Antitrust Guidelines for the Licensing of Intellectual Property: Everything You Need to Know
Antitrust guidelines for the licensing of IP are regulations related to how intellectual property, or IP, may be commercialized within the United States. 3 min read
Antitrust Guidelines Overview
Antitrust guidelines for the licensing of intellectual property are regulations related to how intellectual property, or IP, may be commercialized within the United States. The basic purpose driving these laws is to promote innovation and enhance consumer welfare, although some argue that these laws unduly threaten business deals, either in whole or in part, since with any antitrust law violation, one runs the risk of fines. Because of this, it is important to know what the antitrust guidelines for IP licensing are.
1995 Antitrust Guidelines
The current antitrust laws in the United States are based off the 1995 guidelines, which were created around several major themes, those being that:
- IP would be treated with the same scrutiny as any other form of property.
- IP would not be presumed to create market power in the context of antitrust cases.
- IP licensing is recognized as being pro-competitive.
- IP laws should generally refrain from imposing liability on a company for unilateral refusal to assist competitors.
- IP licensees or licensors should not have the antitrust “safety zone” altered to provide a degree of certainty to them.
- IP licensing agreements will not be challenged for restraint by the Federal Trade Commission or Department of Justice if such restraint will not prove to be anti-competitive and the licensee and licensor do no account collectively for more than 20% of the relevant markets that the restraint would significantly effect.
2017 Revised Antitrust Guidelines
In 2017, the Antitrust Division of the US Department of Justice and the Federal Trade Commission updated the intellectual property licensing guidelines in the United States.

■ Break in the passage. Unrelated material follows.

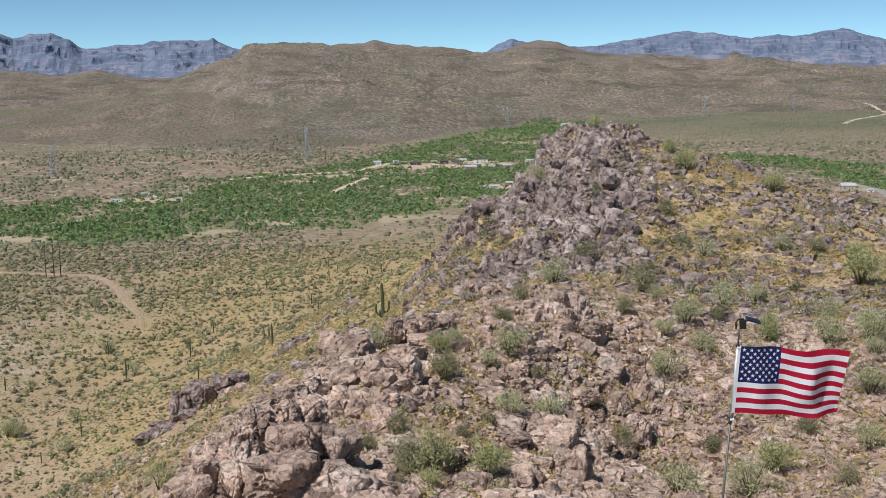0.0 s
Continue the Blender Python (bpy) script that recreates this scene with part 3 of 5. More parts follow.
# ---- rocks ----
def boulder_shape(level, seed, planes=8, sharp=8.0, cracks=3):
    """A granite boulder: worn joint planes, flaked skin and a few open cracks; unit size."""
    r = np.random.default_rng(seed)
    v, f = icosphere(level)
    n = r.normal(size=(planes, 3))
    n = np.vstack([n / np.linalg.norm(n, axis=1)[:, None], np.eye(3), -np.eye(3)])
    d = np.r_[r.uniform(0.70, 1.0, planes), np.full(6, 0.90)]
    rad = 1 / ((np.clip(v @ n.T, 0, None) / d) ** sharp).sum(1) ** (1 / sharp)
    off = Vector((seed * 3.1, seed * 1.7, 0))

    def grain(size):
        return np.array([noise.noise(Vector(w) / size + off) for w in v])

    rad = rad * (1 + 0.07 * grain(0.8) + 0.035 * grain(0.33) + 0.022 * grain(0.15))
    # broken plates, each with its own tilt
    for count, tilt, step in ((26, 0.24, 0.05), (110, 0.26, 0.024)):
        seeds = r.normal(size=(count, 3))
        seeds /= np.linalg.norm(seeds, axis=1)[:, None]
        wob = np.stack([grain(0.5), grain(0.45), grain(0.4)], -1) * 0.12
        which = ((v + wob) @ seeds.T).argmax(1)
        way, lift = r.normal(size=(count, 3)), r.normal(size=count)
        rad = rad * (1 + tilt * ((v - seeds[which]) * way[which]).sum(1) * 0.35 + step * 0.6 * lift[which])
    # sheets of the skin that have flaked away
    for size, deep in ((0.75, 0.075), (0.42, 0.05), (0.26, 0.03)):
        rad = rad * (1 - deep * smooth(0.02, 0.07, grain(size)))
    for j in range(cracks):
        nj = r.normal(size=3)
        nj[2] *= 0.6
        nj /= np.linalg.norm(nj)
        gap = np.abs((v * rad[:, None]) @ nj - r.uniform(-0.5, 0.5) + 0.10 * grain(0.6 + 0.13 * j))
        rad = rad * (1 - 0.16 * np.exp(-(gap / 0.035) ** 2))
    v = v * rad[:, None] * np.array([r.uniform(0.92, 1.1), r.uniform(0.88, 1.08), 0.92])
    return v, f


ROUND = [mesh_arrays("boulder", *boulder_shape(5, 100 + i)) for i in range(9)]
MEDIUM = [mesh_arrays("boulder", *boulder_shape(5, 120 + i, 7, 12.0, 2)) for i in range(8)]
BLOCKS = [mesh_arrays("rock_block", *rock_shape(3, 200 + i, 3, 44.0, 0.07, 1.0, 1.0)) for i in range(10)]
COBBLES = [mesh_arrays("boulder", *rock_shape(3, 300 + i, 9, 16.0, 0.12, 1.0, 0.75)) for i in range(6)]
for _m in ROUND + MEDIUM + BLOCKS + COBBLES:
    _m.polygons.foreach_set("use_smooth", np.zeros(len(_m.polygons), bool))
for _m in ROUND + MEDIUM + COBBLES:
    _m.materials.append(BOULDER)
for _m in BLOCKS:
    _m.materials.append(CRAG)


DARK_ROUND = [_m.copy() for _m in ROUND]
for _m in DARK_ROUND:
    _m.materials[0] = CRAG


def stone(name, me, place, sx, sy, sz, turn, lean, label, group):
    ob = new(name, me)
    ob.matrix_world = Matrix.LocRotScale(place, Euler((lean[0], lean[1], turn)), (sx, sy, sz))
    return tagged(ob, label, "boulder", group)


# rocks that can be told apart: x, y, middle height, width, height
OUTCROP = [(-15.2, 69, 76, 3, 3.1), (-14.6, 72, 77.1, 2.8, 2), (-11.6, 70, 76.3, 3.2, 2.4), (-11.9, 66.5, 75.4, 3.6, 2.7), (-15, 67, 75.2, 2.2, 2.2),
           (-16.8, 66, 75.9, 1.5, 1.4), (-16.8, 64.5, 75.1, 1.6, 1.6), (-17.4, 64, 74.8, 1.2, 1.1), (-15.8, 64, 74.6, 1.5, 1.1),
           (-14.9, 65.5, 75.3, 1.2, 1.1), (-13, 75, 76.7, 2.1, 1.9), (-11.3, 76, 76.4, 2, 2), (-9.5, 72, 75.6, 2.9, 2.3),
           (-10.3, 67.5, 75.2, 0.9, 1.7), (-14.8, 77, 77, 1.2, 1), (-9, 70, 75.8, 1.1, 1.3)]
UPPER_OUTCROP = [(-10.2, 95, 76.5, 3.3, 2.2), (-11.9, 97, 76.9, 2.2, 1.7), (-9.5, 97, 77.2, 1.7, 1.3), (-12.4, 93, 75.3, 2.1, 1.5),
                 (-10.9, 92, 76, 2, 1.7), (-12.3, 88, 75.1, 2.6, 2.5), (-10.6, 89, 74.7, 1.9, 1.8), (-9.1, 89.5, 74.7, 1.8, 1.7),
                 (-9.8, 86, 73.4, 2.4, 2.7), (-5.5, 90.5, 75, 2.8, 3.5), (-5.7, 88.5, 73.6, 2.4, 3.5), (-7.5, 88, 73.7, 2, 2.5),
                 (-7.5, 86, 72.5, 2, 1.9), (-12.5, 85, 74.5, 2.1, 1.5), (-14.2, 85.5, 75.1, 2.4, 1.6), (-7.3, 90.5, 75, 1.9, 1.7),
                 (-12.1, 95, 76, 1.7, 2.1), (-9.4, 85, 72.2, 2, 0.9)]
TOP_STONES = [(-6.7, 103.5, 76.5, 1.6, 1.9), (-4.9, 104, 76.4, 1.4, 1.3), (-3.5, 104.3, 76.6, 1.6, 2), (-4.3, 102, 75.5, 1.7, 1.2),
              (-2.7, 101.5, 74.6, 1.4, 2), (-4.9, 99.5, 74.8, 2.3, 1.7), (-1.7, 106, 76.3, 1.4, 1.1), (10.2, 113, 76.8, 2.1, 2.7),
              (12.2, 114, 76.5, 2.2, 2.3), (13.3, 111.8, 74.1, 2.8, 2.3), (10.9, 111.9, 75.6, 2.3, 1.7), (12.5, 113.4, 75.3, 2, 1.9),
              (15.5, 115.5, 73.5, 0.9, 1.2), (2.4, 165.9, 68.6, 3, 2.5), (4.1, 139.1, 73.1, 2.4, 2.2)]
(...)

The most pertinent details relating to these guidelines include the following:
- The concept of “innovative market” has been replaced by “research and development market.”

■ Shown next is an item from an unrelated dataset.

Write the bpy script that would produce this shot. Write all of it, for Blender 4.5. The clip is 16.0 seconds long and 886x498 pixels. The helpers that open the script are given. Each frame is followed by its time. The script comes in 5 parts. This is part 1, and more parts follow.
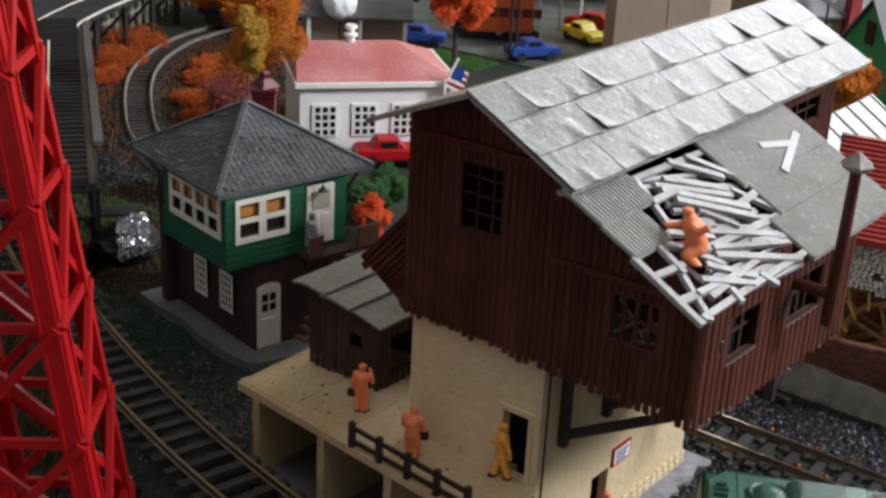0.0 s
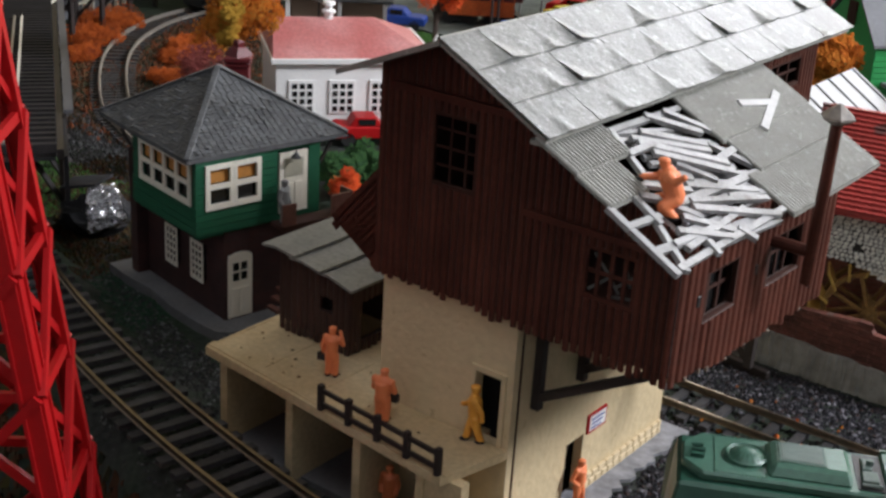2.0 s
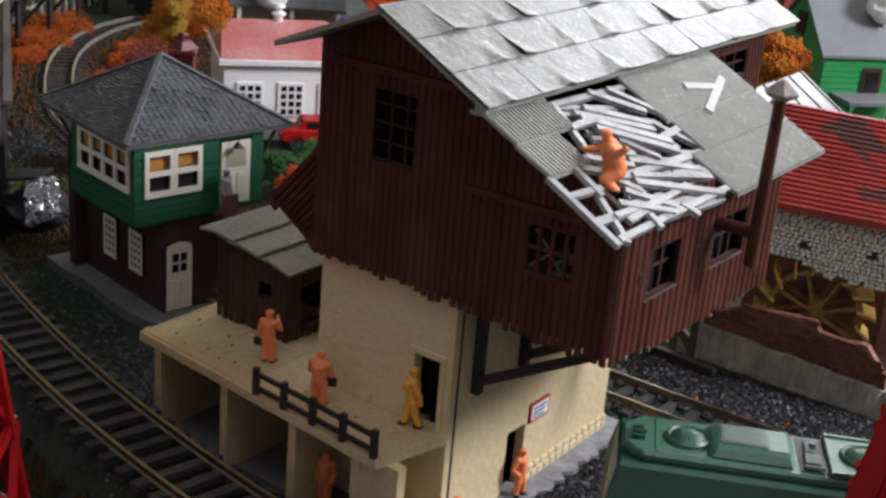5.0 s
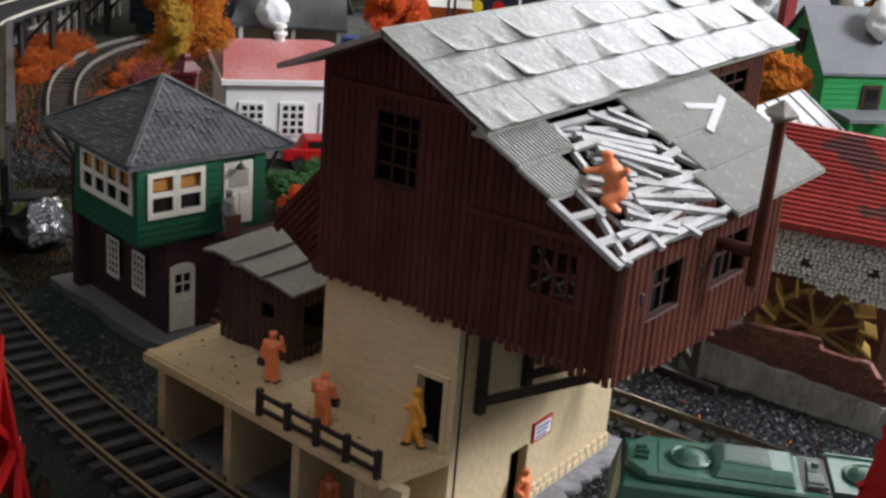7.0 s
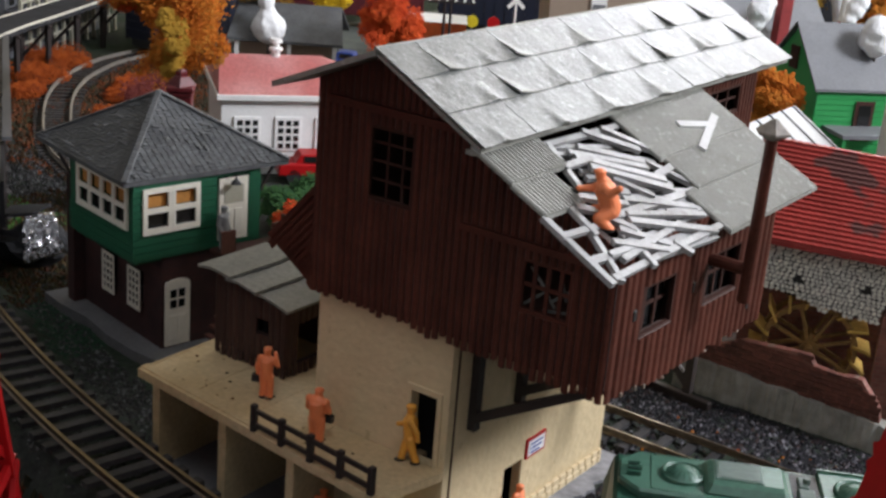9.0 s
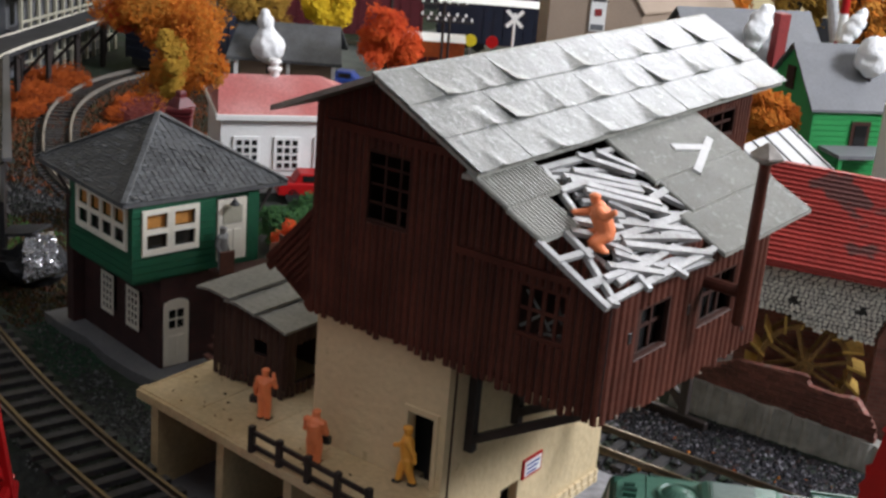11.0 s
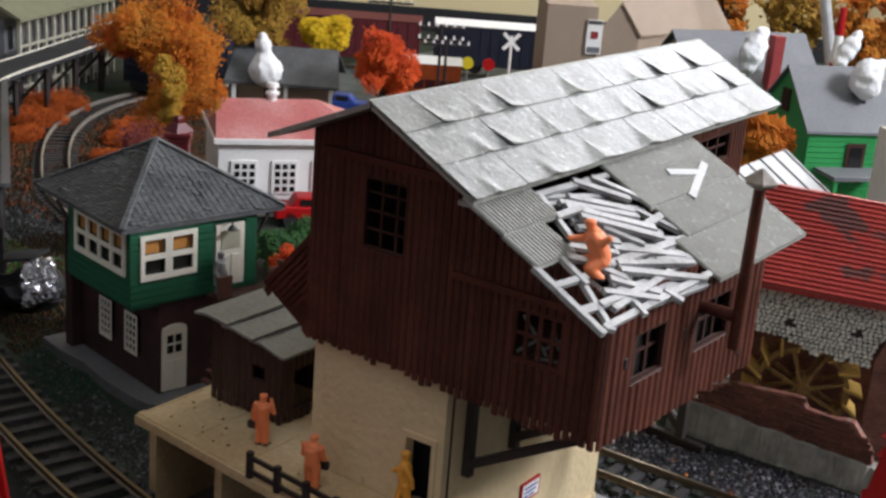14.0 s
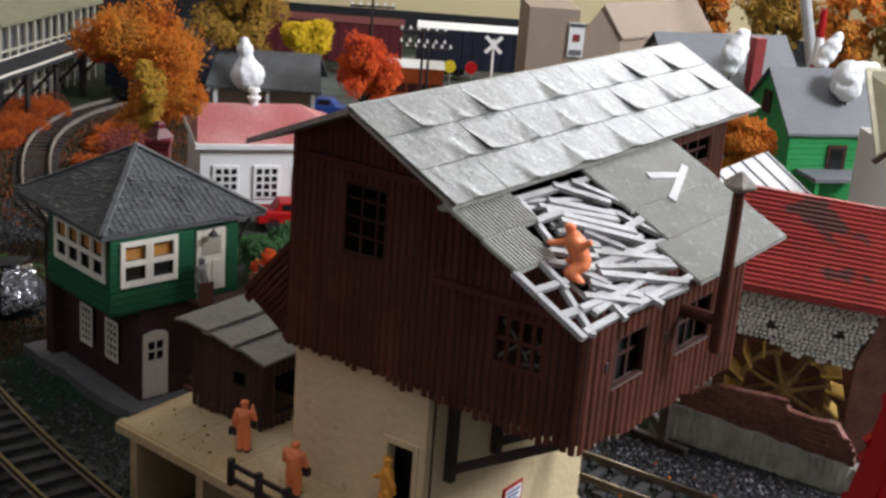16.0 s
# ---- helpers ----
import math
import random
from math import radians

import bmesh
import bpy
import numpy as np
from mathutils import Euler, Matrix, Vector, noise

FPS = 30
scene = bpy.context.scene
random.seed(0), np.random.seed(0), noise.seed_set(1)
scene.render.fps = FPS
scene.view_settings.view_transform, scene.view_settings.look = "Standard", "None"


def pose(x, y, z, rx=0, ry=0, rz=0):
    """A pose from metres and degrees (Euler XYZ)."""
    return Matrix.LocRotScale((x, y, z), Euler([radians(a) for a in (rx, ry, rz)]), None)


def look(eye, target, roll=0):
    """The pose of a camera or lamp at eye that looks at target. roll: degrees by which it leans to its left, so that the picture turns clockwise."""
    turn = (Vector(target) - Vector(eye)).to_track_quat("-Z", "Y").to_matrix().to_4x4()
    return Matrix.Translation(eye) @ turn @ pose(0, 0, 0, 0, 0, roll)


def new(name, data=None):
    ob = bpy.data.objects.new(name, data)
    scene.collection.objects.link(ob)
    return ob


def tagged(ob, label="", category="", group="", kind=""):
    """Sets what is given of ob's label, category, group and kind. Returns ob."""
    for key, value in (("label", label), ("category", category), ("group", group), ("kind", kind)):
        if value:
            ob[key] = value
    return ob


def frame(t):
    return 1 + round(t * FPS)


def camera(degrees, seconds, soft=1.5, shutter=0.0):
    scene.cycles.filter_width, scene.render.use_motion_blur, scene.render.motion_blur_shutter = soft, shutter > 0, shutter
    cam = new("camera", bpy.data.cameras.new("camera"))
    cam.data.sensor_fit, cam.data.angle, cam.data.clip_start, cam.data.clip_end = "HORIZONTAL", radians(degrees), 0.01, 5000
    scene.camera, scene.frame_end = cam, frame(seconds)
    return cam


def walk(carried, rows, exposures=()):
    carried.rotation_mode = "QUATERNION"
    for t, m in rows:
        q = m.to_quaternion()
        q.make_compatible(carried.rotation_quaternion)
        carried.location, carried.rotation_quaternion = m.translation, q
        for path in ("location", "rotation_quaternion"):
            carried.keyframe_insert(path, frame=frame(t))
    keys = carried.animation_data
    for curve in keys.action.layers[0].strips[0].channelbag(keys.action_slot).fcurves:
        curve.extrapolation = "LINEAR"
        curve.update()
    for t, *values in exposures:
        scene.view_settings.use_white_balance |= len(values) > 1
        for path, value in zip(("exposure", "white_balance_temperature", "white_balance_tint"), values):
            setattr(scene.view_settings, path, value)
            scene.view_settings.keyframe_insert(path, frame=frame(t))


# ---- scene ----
cam = camera(37.38, 16.0, soft=2.8)
# seconds, place, turn
PATH = [
    (0.0, 0.18256, -0.26582, 0.23146, 67.765, -2.734, 38.265),
    (0.5, 0.18270, -0.26481, 0.23038, 67.822, -2.748, 38.236),
    (1.0, 0.18279, -0.26312, 0.22666, 67.772, -3.074, 38.169),
    (1.5, 0.18337, -0.26283, 0.22243, 67.722, -3.090, 37.928),
    (2.0, 0.18344, -0.26068, 0.21715, 67.863, -3.308, 37.715),
    (2.5, 0.18331, -0.25887, 0.21317, 68.306, -3.550, 37.431),
    (3.0, 0.18423, -0.25702, 0.20818, 68.543, -3.471, 37.046),
    (3.5, 0.18535, -0.25597, 0.20341, 68.757, -4.292, 36.546),
    (4.0, 0.18660, -0.25581, 0.20186, 68.950, -4.528, 36.275),
    (6.5, 0.18703, -0.25702, 0.20314, 69.865, -4.571, 36.155),
    (7.0, 0.18705, -0.25707, 0.20376, 70.030, -4.338, 36.144),
    (7.5, 0.18699, -0.25703, 0.20410, 70.141, -4.401, 36.136),
    (8.0, 0.18707, -0.25751, 0.20426, 70.294, -4.500, 36.099),
    (8.5, 0.18775, -0.25799, 0.20508, 70.450, -4.490, 36.008),
    (9.0, 0.18804, -0.25799, 0.20524, 70.620, -4.484, 35.979),
    (11.5, 0.18992, -0.25942, 0.20810, 71.500, -4.432, 35.929),
    (12.0, 0.19012, -0.25925, 0.20809, 71.680, -4.299, 35.865),
    (12.5, 0.19037, -0.25978, 0.20899, 71.815, -4.255, 35.841),
    (13.0, 0.19064, -0.25982, 0.20948, 71.979, -4.185, 35.810),
    (13.5, 0.19052, -0.26001, 0.20949, 72.079, -4.217, 35.816),
    (14.0, 0.19050, -0.26010, 0.20981, 72.208, -4.325, 35.817),
    (14.5, 0.19070, -0.25990, 0.20994, 72.312, -4.290, 35.691),
    (15.0, 0.19075, -0.25982, 0.21056, 72.274, -4.182, 35.543),
    (15.5, 0.19056, -0.25957, 0.21029, 72.349, -4.202, 35.364),
    (16.0, 0.19100, -0.25862, 0.21018, 72.389, -4.159, 35.083),
]
walk(cam, [(t, pose(x, y, z, rx, ry, rz)) for t, x, y, z, rx, ry, rz in PATH])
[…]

- IP agreements can now have a competitive effect on research and development that should be separately analyzed from markets related to existing technology and underlying products.
- Partially exclusive licenses, like field-of-use and territorial licenses, are now recognized.
- Exclusive licenses, including those that are partially exclusive, raise concerns of antitrust violation only if there is a horizontal relationship between the parties involved.
- For antitrust analysis purposes, conduct involving IP will be analyzed in the same way as conduct involving other kinds of property.
- Excessive pricing that is not anti-competitive does not carry a liability with it; market power derived from IP is not in violation of antitrust laws.
- While some activities involving licensing amongst horizontal competitors can be challenged with the per se rule due to their anti-competitive nature, amongst purely vertical IP licensing restraints, the rule of reason holds sway.
- Resale price maintenance is now addressed in the context of IP.
- If an IP license constrains rights protection mechanisms (RPMs), this can be judged with rule-of-reason analysis.
- It is now acknowledged that if there exists in the United States a sufficient nexus of IP, international courtesy considerations and the involvement of foreign governments do not preclude enforcement or investigation, and the antitrust guidelines will apply to all licensing arrangements equally.
- The discussion of the illegality of a IP licensor to fix the resale price of an IP for the licensee has evolved, so that the rule-of-reason analysis may now be applied to such cases, weighing pro-competitive benefits against anti-competitive effects.
- A company can be considered to be a potential competitor even if its prospects are uncertain.
- “Pay-for-delay” schemes carried out between drug manufacturers that hold drugs that are soon to come off patents and drug manufacturers that have a generic version of the drug lined up are now deemed to be possibly harmful to competition.
From the new guidelines, companies should understand three key takeaways, and these are:
- That the Federal Trade Commission and Department of Justice recognize that IP agreements can have pro-competitive benefits. So, for companies considering such agreements, the competitive advantages should be documented to strengthen their case, should it be necessary.
- That IP licensing can raise concerns of antitrust violation. That said, exclusive licenses involving parties that are only in vertical relationships with one another are not generally deemed problematic.
- An “antitrust safety zone” is still provided for IP licenses, as it was in the 1995 guidelines.
So overall, the 2017 revision is not a complete overhaul of the guidelines, but rather a revision meant to modernize the guidelines in the face of a new competitive marketplace, with the underlying principles remaining the same.